Фальковские старухи - Раиса Вениаминовна и Александра Вениаминовна жили в доме за магазином «Чай» на Кировской, Раиса Вениаминовна была вдовой художника Фалька. Это был чопорный, интеллектуальный салон. Там занимались просветительством: пропагандировали, если можно так выразиться, пост-Серебряный век. Туда ходили все. Там я, пятнадцатилетний, узнал, кто такой Андрей Платонов (он в доме сестер вообще был предметом культа), а потом доказывал, что есть в Москве кое-кто покруче автора «Котлована», имея в виду Мамлеева. И когда Юра пришел, чтобы почитать там, у старух просто яблоку было негде упасть…
Вообще, вместимость маленьких комнат - это какая-то загадка геометрии. По пятьдесят-шестьдесят человек на пятнадцать-двадцать квадратных метров! И еще одна загадка, как за один день завсегдатаи успевали объездить полгорода, чтобы выпить, пофилософствовать и заняться любовью!
- Как сестры реагировали на произведения Мамлеева?
- За глаза, конечно, «ужас, ужас, какой ужас». Но если он соглашался у них читать, то всегда были рады.

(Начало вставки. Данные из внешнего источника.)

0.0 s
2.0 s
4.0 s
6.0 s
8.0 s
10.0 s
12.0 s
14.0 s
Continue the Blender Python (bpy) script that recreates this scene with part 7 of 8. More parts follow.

Василий Ситников, Нина и Эдмунд Стивенсы - Ситников жил в подвальной квартире на Лубянке, под носом у КГБ. Этот человек был реинкарнацией Распутина. У него была отдельная молельная комната, обитая мехом. Он был художник, у него было много учеников и, подчеркну особо, учениц. Ситников всю жизнь мечтал о «домашней академии» и вот, наконец, реализовал свою мечту. Собирал и продавал иконы, был богатым человеком. Каждая икона висела в золотом окладе.
- Чем он жил? Торговлей иконами?
- Нет. Он без конца рисовал Лавру или Кремль (он его называл «Кремь») со снежинками. Выписывал каждую снежинку по несколько дней. Получался такой суперкитч. И продавал их дипломатам и другим иностранцам, которых, кстати, не очень жаловал. Его любимым развлечением было собирать своих домашних клопов в спичечную коробочку и выпускать их во всякого рода официальных местах, например, в американском посольстве. Экстравагантный был человек. Ситников существовал под крылом Нины Андреевны Стивенс…

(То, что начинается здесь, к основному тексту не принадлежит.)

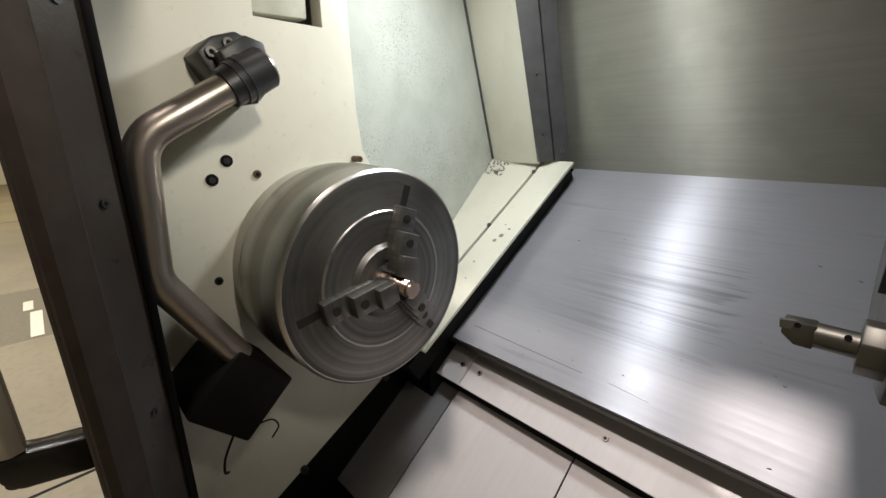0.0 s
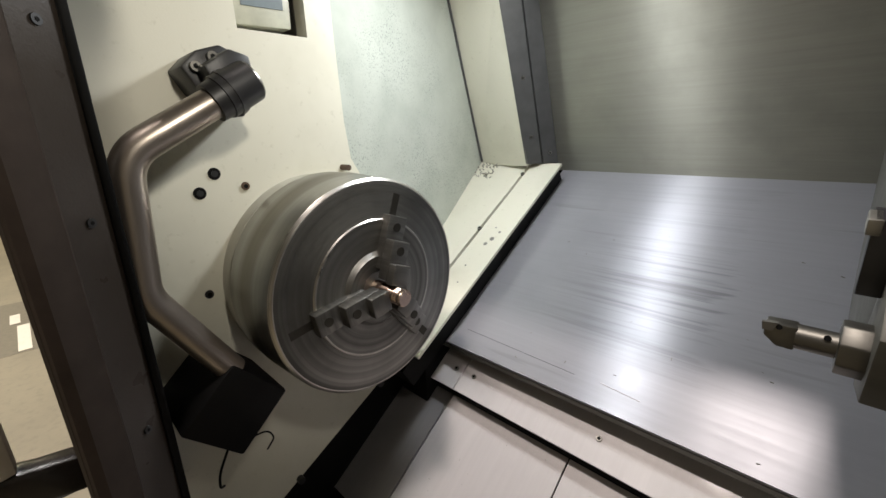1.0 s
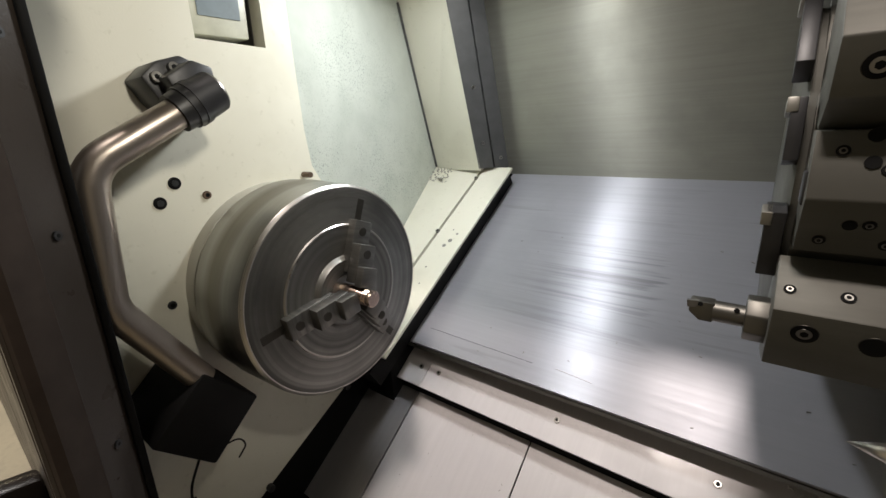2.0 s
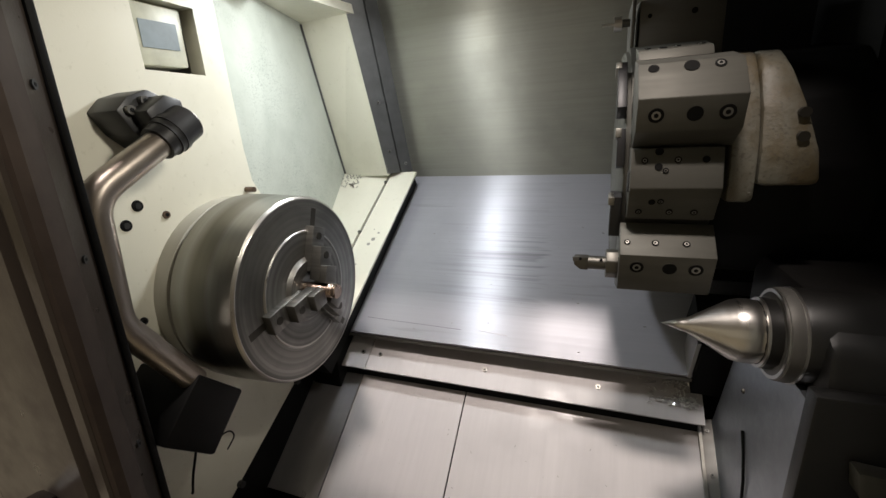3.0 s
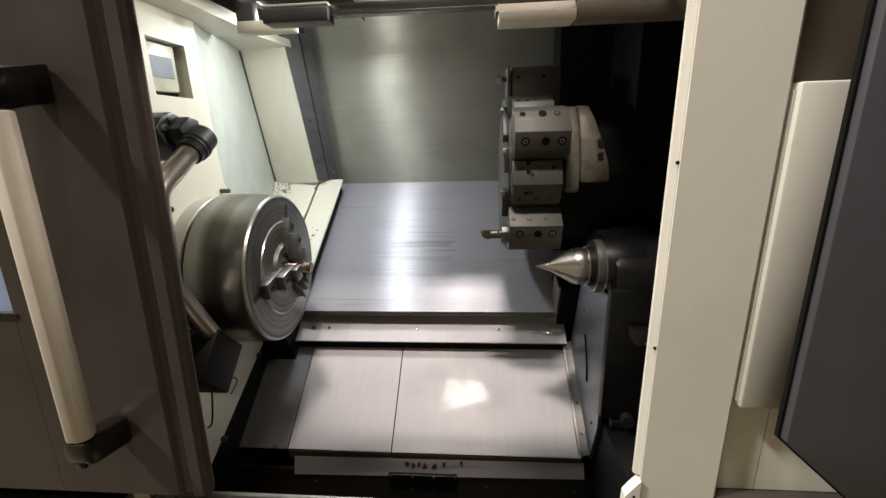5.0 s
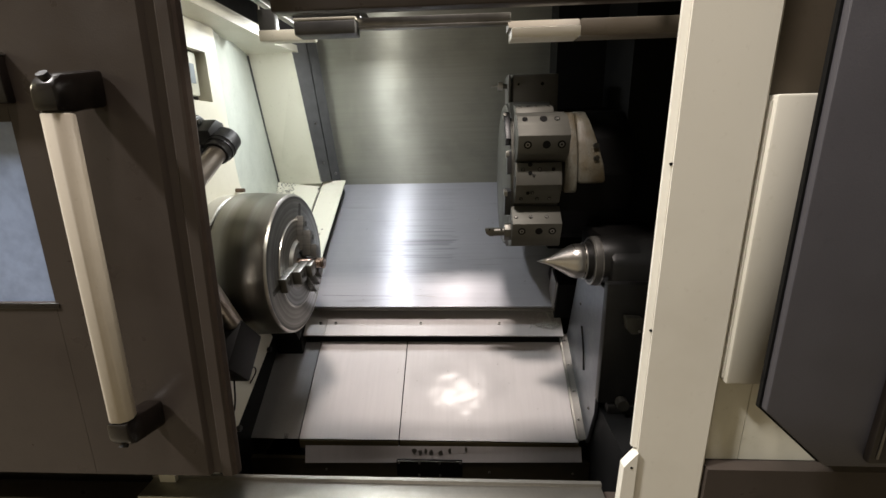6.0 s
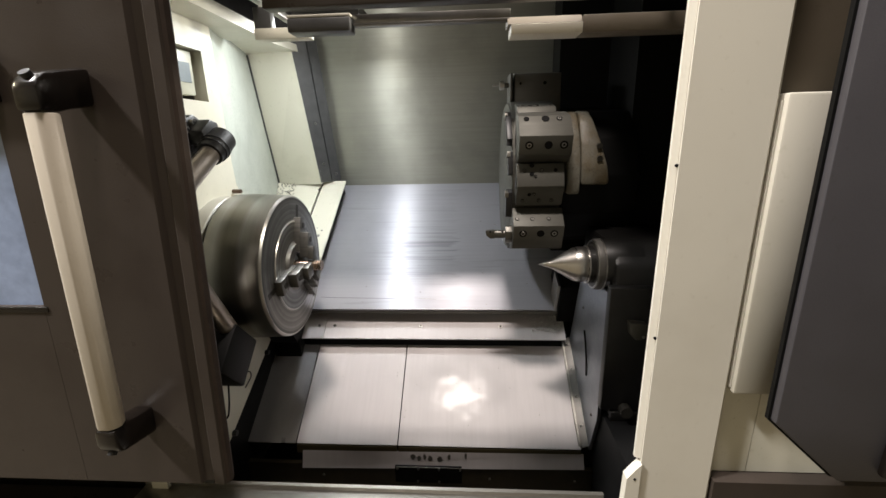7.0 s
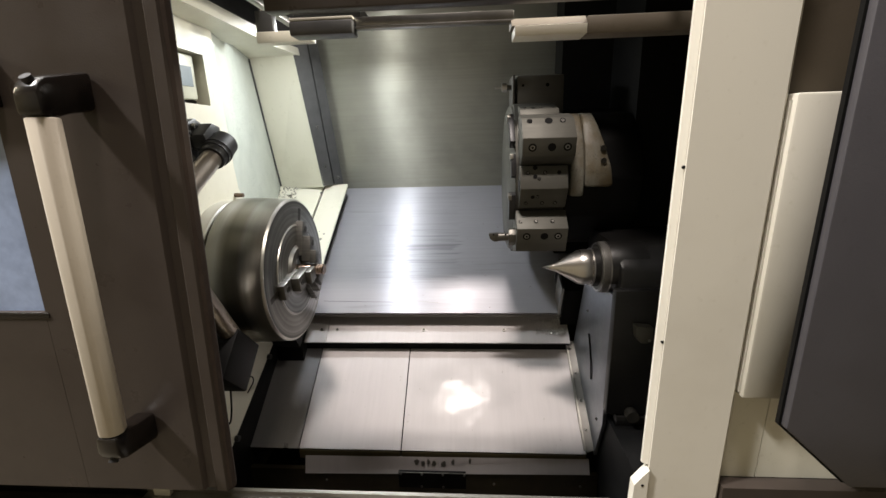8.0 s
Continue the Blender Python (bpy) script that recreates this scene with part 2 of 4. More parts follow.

- Что значит «под крылом»?
- Была некая структура, своеобразный центр обмена информацией, созданный нашими совместно с американцами. Советские разведчики вообще-то вели войну против иностранных разведок, но в чем-то с ними сотрудничали. Муж Нины, Эдмунд, работал в Москве корреспондентом одной провинциальной американской газеты. Я уверен, что это было прикрытие. У той газеты не было корреспондента даже в соседнем штате, а в Москве почему-то был. И в их доме торговали всем: информацией, картинами, антиквариатом, даже советскими художественными фильмами. На Запад, разумеется. Покупалось задешево, продавалось задорого.

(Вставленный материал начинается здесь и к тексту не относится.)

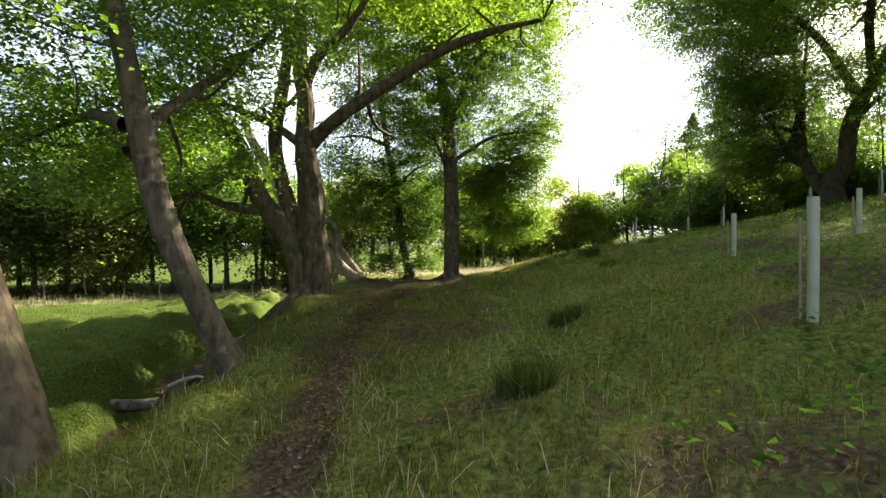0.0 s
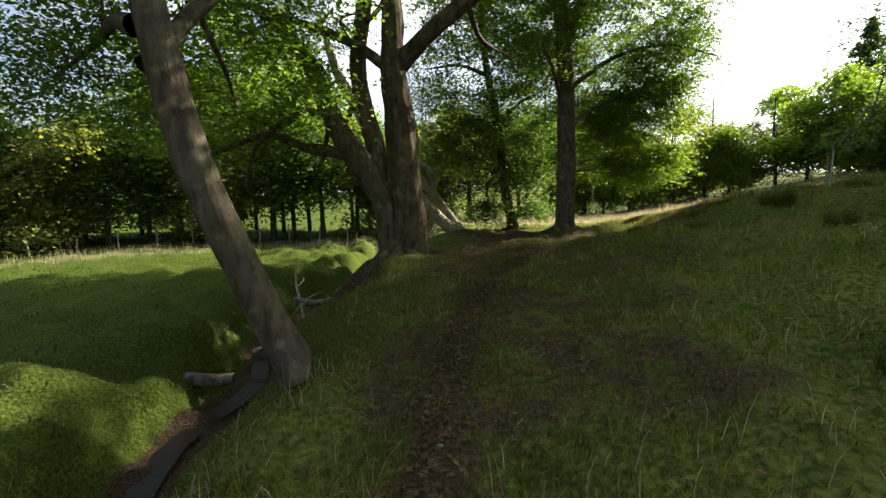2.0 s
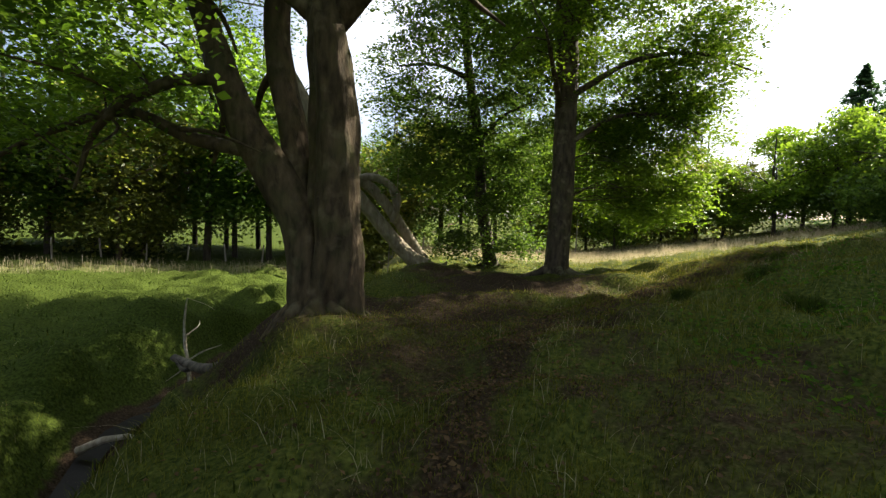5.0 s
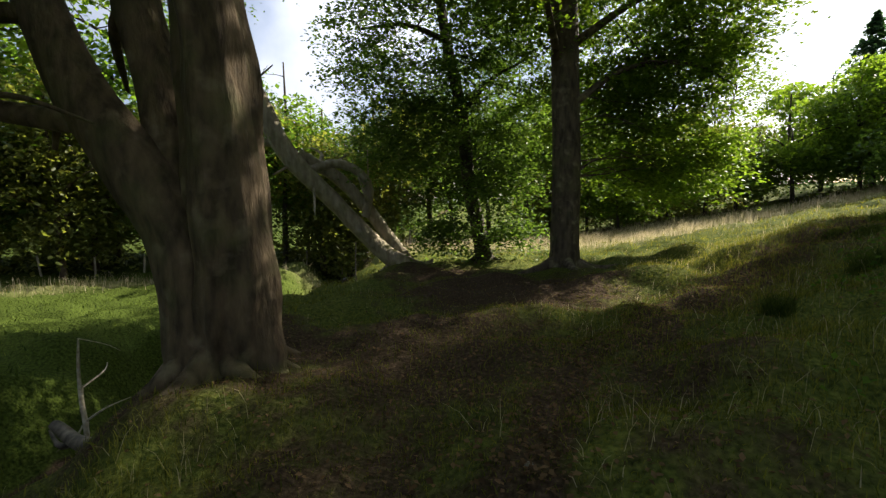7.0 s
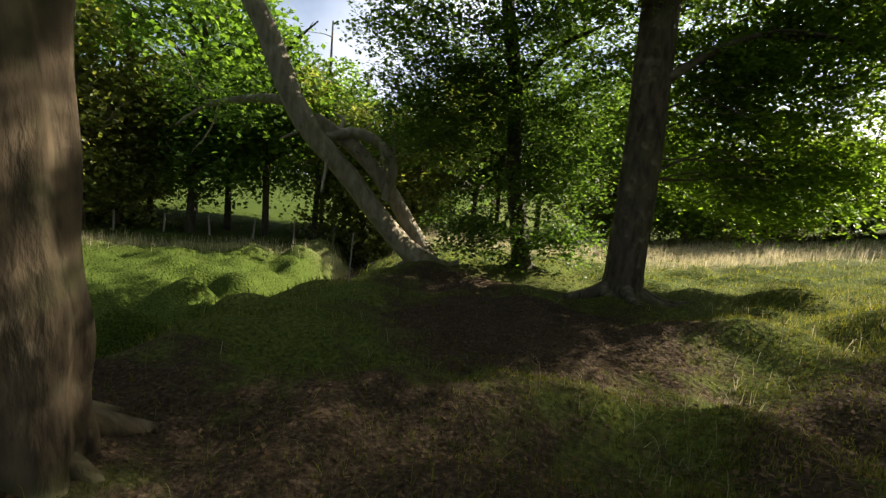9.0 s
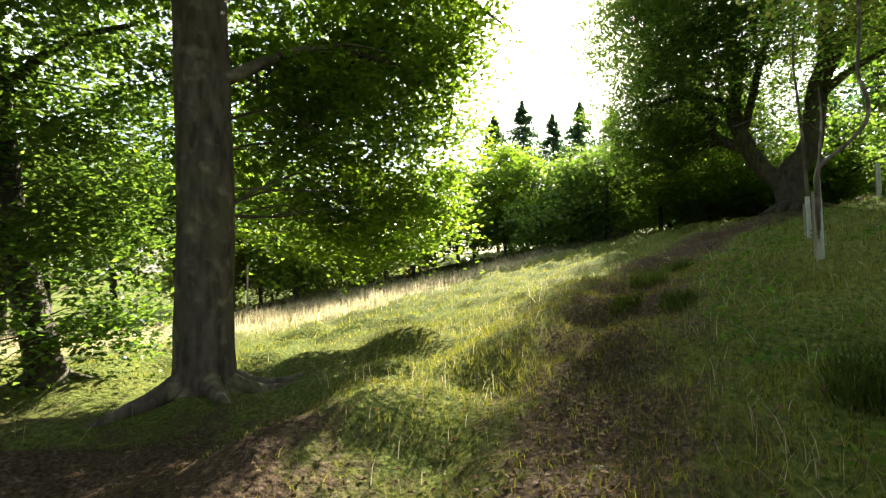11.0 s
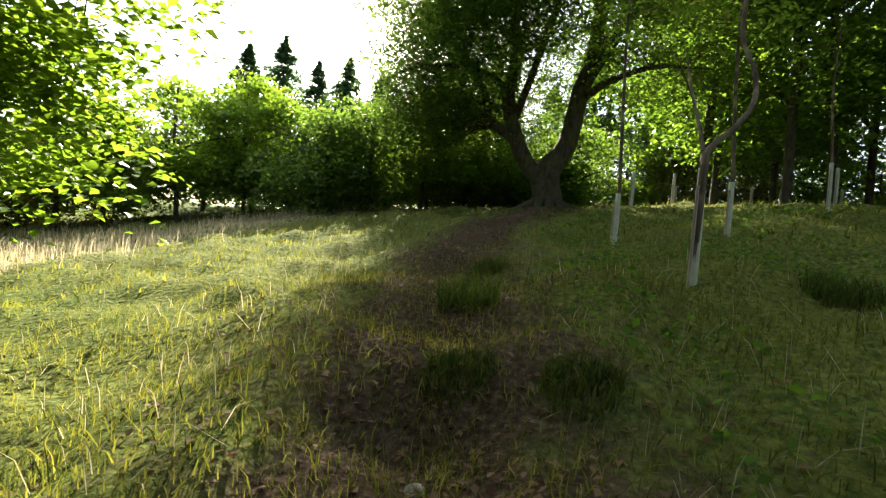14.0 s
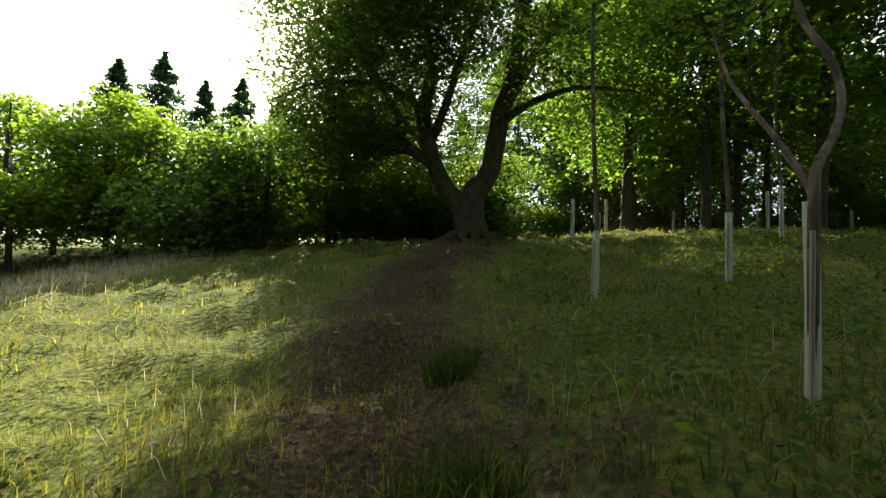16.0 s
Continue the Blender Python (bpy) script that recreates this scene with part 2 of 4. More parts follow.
def mesh_of(name, verts, faces, mat, smooth=False):
    me = bpy.data.meshes.new(name)
    verts, faces = np.asarray(verts, np.float32), np.asarray(faces, np.int32)
    k = faces.shape[1]
    me.vertices.add(len(verts))
    me.vertices.foreach_set("co", verts.ravel())
    me.loops.add(faces.size)
    me.loops.foreach_set("vertex_index", faces.ravel())
    me.polygons.add(len(faces))
    me.polygons.foreach_set("loop_start", np.arange(0, faces.size, k, dtype=np.int32))
    me.update(calc_edges=True)
    if smooth:
        me.polygons.foreach_set("use_smooth", np.ones(len(faces), bool))
    me.materials.append(mat)
    return me


def axis_steps(a, b, fine, far):
    mid = np.arange(a, b + fine / 2, fine)
    out = fine * np.cumsum(1.13 ** np.arange(1, 60))
    out = out[out < far]
    return np.concatenate([(a - out)[::-1], mid, b + out, [b + 900.0]])


gx, gy = axis_steps(-13, 16, 0.16, 400), axis_steps(-3, 27, 0.16, 400)
gx = np.concatenate([[-900.0], gx])
gy = np.concatenate([[-900.0], gy])
XX, YY = np.meshgrid(gx, gy)
ZZ = ground(XX, YY)
nx, ny = len(gx), len(gy)
idx = np.arange(nx * ny).reshape(ny, nx)
quads = np.stack([idx[:-1, :-1], idx[:-1, 1:], idx[1:, 1:], idx[1:, :-1]], -1).reshape(-1, 4)
gm = mesh_of("ground", np.stack([XX, YY, ZZ], -1).reshape(-1, 3), quads, GROUND, True)
for key, fn in (("soil", soil_at), ("straw_sunlit", straw_sunlit_at), ("moss", moss_shade_at)):
    a = gm.attributes.new(key, "FLOAT", "POINT")
    a.data.foreach_set("value", fn(XX, YY).astype(np.float32).ravel())
tagged(new("ground", gm), "uneven grassy slope with a trodden earth path beside a stream gully", "ground", kind="structure")

# the stream: a ribbon in its bed, unseen as water, blackened for the gully's shade
sy = np.arange(-20, 60, 0.5)
sx = stream_x(sy)
sv = np.concatenate([np.stack([sx - 0.16, sy, 0 * sy + BED + 0.05], -1), np.stack([sx + 0.26, sy, 0 * sy + BED + 0.05], -1)])
k = len(sy)
tagged(new("water", mesh_of("water", sv, [(i, i + k, i + k + 1, i + 1) for i in range(k - 1)], WATER, True)), "unseen stream water, near-black for the shaded gap of a narrow earth gully", "stream", kind="structure")


# ---------------------------------------------------------------- builders
def thing(name, loc, label, category, group="", kind=""):
    e = new(name)
    e.empty_display_size = 0.2
    e.location = loc
    return tagged(e, label, category, group, kind)


def part(name, me, parent, label=""):
    ob = new(name, me)
    ob.parent = parent
    if label:
        ob["label"] = label
    return ob


def smooth_line(points, n):
    """Points (x, y, z, r) along a smooth curve."""
    p = np.asarray(points, float)
    if len(p) == 2:
        return p[0] + (p[1] - p[0]) * np.linspace(0, 1, n)[:, None]
    q = np.vstack([2 * p[0] - p[1], p, 2 * p[-1] - p[-2]])
    out = []
    seg = len(p) - 1
    for u in np.linspace(0, seg - 1e-6, n):
        i = int(u)
        t = u - i
        a, b, c, d = q[i], q[i + 1], q[i + 2], q[i + 3]
        out.append(0.5 * (2 * b + (c - a) * t + (2 * a - 5 * b + 4 * c - d) * t * t + (3 * b - a - 3 * c + d) * t**3))
    out = np.array(out)
    out[:, 3] = out[:, 3].clip(0.004)
    return out


class Tubes:
    """Collects round limbs into one mesh."""

    def __init__(self, rng):
        self.v, self.f, self.n, self.rng = [], [], 0, rng

    def add(self, points, sides=8, n=None, lumps=0.0, flare=None):
        length = np.linalg.norm(np.diff(np.asarray(points, float)[:, :3], axis=0), axis=1).sum()
        n = n or max(4, int(length / 0.25))
        c = smooth_line(points, n)
        tan = np.gradient(c[:, :3], axis=0)
        tan /= np.linalg.norm(tan, axis=1, keepdims=True) + 1e-9
        ref = np.array([1.0, 0.13, 0]) if abs(tan[0, 0]) < 0.8 else np.array([0, 1.0, 0.1])
        u = np.cross(tan, ref)
        u /= np.linalg.norm(u, axis=1, keepdims=True) + 1e-9
        w = np.cross(tan, u)
        ang = np.linspace(0, 2 * math.pi, sides, endpoint=False)
        r = c[:, 3][:, None] * np.ones(sides)
        if lumps:
            ph = self.rng.uniform(0, 6.28, 6)
            s = np.linspace(0, length, n)[:, None]
            r = r * (1 + lumps * (np.sin(2 * ang + s * 0.5 + ph[0]) + 0.7 * np.sin(3 * ang - s * 0.9 + ph[1]) + 0.6 * np.sin(5 * ang + s * 0.35 + ph[2]) + 0.55 * np.sin(9 * ang + 1.5 * np.sin(s * 0.8 + ph[5])) + 0.8 * np.sin(s * 2.1 + ang + ph[3]) + 0.4 * np.sin(s * 6 + 2 * ang + ph[4])))
        if flare:  # (height, gain, number of roots)
            s = np.linspace(0, length, n)[:, None]
            fall = np.exp(-s / flare[0])
            r = r * (1 + flare[1] * fall * (0.45 + 0.55 * np.cos(flare[2] * ang + 0.8 * np.sin(ang * 2 + 1)) ** 2))
        v = c[:, None, :3] + r[..., None] * (np.cos(ang)[None, :, None] * u[:, None] + np.sin(ang)[None, :, None] * w[:, None])
        k = np.arange(n * sides).reshape(n, sides)
        f = np.stack([k[:-1], np.roll(k[:-1], -1, 1), np.roll(k[1:], -1, 1), k[1:]], -1).reshape(-1, 4)
        self.v.append(v.reshape(-1, 3))
        self.f.append(f + self.n)
        self.n += n * sides
        return c

    def mesh(self, name, mat):
        return mesh_of(name, np.concatenate(self.v), np.concatenate(self.f), mat, True)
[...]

- Так это был такой торговый центр с галереей.
- Нет, это был салон. Там кипела жизнь, там выпивали, знакомились, жили… То есть занимались всем тем же, чем и в других салонах. Летом сборища проходили в саду, а на заборе висели полотна авангардистов.
- А где это все находилось?
- В особняке на улице Рылеева (ныне Гагаринский переулок). В их распоряжении был весь особняк. Собственно, там я по-настоящему вошел в эту жизнь. Меня называли «барменом» этого салона, что неверно, я был чем-то средним между ассистентом и пажом. Молодой журналист, любимец хозяйки, я пользовался всеми благами, которые только мог дать дом иностранного корреспондента. Например, новостной лентой агентства Evening News или телетайпом. Доступ к телетайпу в то время значил то же, что в середине 90-х - доступ в Интернет.